### TASK DIRECTIONS
Would you restate all the data that follows, word for word?

### DATA LINES

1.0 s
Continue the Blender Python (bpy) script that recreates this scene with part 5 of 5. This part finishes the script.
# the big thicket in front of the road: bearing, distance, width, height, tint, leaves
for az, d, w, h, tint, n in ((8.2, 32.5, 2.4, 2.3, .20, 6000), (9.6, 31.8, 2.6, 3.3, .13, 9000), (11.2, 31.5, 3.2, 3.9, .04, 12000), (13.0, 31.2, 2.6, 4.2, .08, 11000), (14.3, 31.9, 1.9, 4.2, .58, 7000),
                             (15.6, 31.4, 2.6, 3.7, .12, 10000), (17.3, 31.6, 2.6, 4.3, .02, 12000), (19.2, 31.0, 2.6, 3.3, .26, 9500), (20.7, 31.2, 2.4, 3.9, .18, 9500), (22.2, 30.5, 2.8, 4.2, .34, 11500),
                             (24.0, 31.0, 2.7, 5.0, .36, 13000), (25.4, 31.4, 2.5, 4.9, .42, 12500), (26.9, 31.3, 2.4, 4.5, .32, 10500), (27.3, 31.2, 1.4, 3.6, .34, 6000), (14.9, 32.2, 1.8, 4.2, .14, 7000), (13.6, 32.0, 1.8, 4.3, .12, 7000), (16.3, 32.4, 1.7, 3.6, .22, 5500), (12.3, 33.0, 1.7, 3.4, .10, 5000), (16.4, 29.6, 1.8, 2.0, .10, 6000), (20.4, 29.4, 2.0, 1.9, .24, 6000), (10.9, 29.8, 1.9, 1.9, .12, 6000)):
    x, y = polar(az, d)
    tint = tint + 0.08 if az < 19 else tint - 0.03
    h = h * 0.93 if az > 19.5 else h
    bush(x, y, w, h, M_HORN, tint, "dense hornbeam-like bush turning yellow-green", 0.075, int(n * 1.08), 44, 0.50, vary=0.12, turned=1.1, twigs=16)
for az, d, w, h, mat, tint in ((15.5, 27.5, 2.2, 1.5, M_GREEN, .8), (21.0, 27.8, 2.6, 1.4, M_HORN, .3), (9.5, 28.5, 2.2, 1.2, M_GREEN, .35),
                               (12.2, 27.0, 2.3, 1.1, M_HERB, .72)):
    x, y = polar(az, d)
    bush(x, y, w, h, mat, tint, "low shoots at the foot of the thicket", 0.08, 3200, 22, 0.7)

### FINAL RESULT
1.0 s
Continue the Blender Python (bpy) script that recreates this scene with part 5 of 5. This part finishes the script.
# the big thicket in front of the road: bearing, distance, width, height, tint, leaves
for az, d, w, h, tint, n in ((8.2, 32.5, 2.4, 2.3, .20, 6000), (9.6, 31.8, 2.6, 3.3, .13, 9000), (11.2, 31.5, 3.2, 3.9, .04, 12000), (13.0, 31.2, 2.6, 4.2, .08, 11000), (14.3, 31.9, 1.9, 4.2, .58, 7000),
                             (15.6, 31.4, 2.6, 3.7, .12, 10000), (17.3, 31.6, 2.6, 4.3, .02, 12000), (19.2, 31.0, 2.6, 3.3, .26, 9500), (20.7, 31.2, 2.4, 3.9, .18, 9500), (22.2, 30.5, 2.8, 4.2, .34, 11500),
                             (24.0, 31.0, 2.7, 5.0, .36, 13000), (25.4, 31.4, 2.5, 4.9, .42, 12500), (26.9, 31.3, 2.4, 4.5, .32, 10500), (27.3, 31.2, 1.4, 3.6, .34, 6000), (14.9, 32.2, 1.8, 4.2, .14, 7000), (13.6, 32.0, 1.8, 4.3, .12, 7000), (16.3, 32.4, 1.7, 3.6, .22, 5500), (12.3, 33.0, 1.7, 3.4, .10, 5000), (16.4, 29.6, 1.8, 2.0, .10, 6000), (20.4, 29.4, 2.0, 1.9, .24, 6000), (10.9, 29.8, 1.9, 1.9, .12, 6000)):
    x, y = polar(az, d)
    tint = tint + 0.08 if az < 19 else tint - 0.03
    h = h * 0.93 if az > 19.5 else h
    bush(x, y, w, h, M_HORN, tint, "dense hornbeam-like bush turning yellow-green", 0.075, int(n * 1.08), 44, 0.50, vary=0.12, turned=1.1, twigs=16)
for az, d, w, h, mat, tint in ((15.5, 27.5, 2.2, 1.5, M_GREEN, .8), (21.0, 27.8, 2.6, 1.4, M_HORN, .3), (9.5, 28.5, 2.2, 1.2, M_GREEN, .35),
                               (12.2, 27.0, 2.3, 1.1, M_HERB, .72)):
    x, y = polar(az, d)
    bush(x, y, w, h, mat, tint, "low shoots at the foot of the thicket", 0.08, 3200, 22, 0.7)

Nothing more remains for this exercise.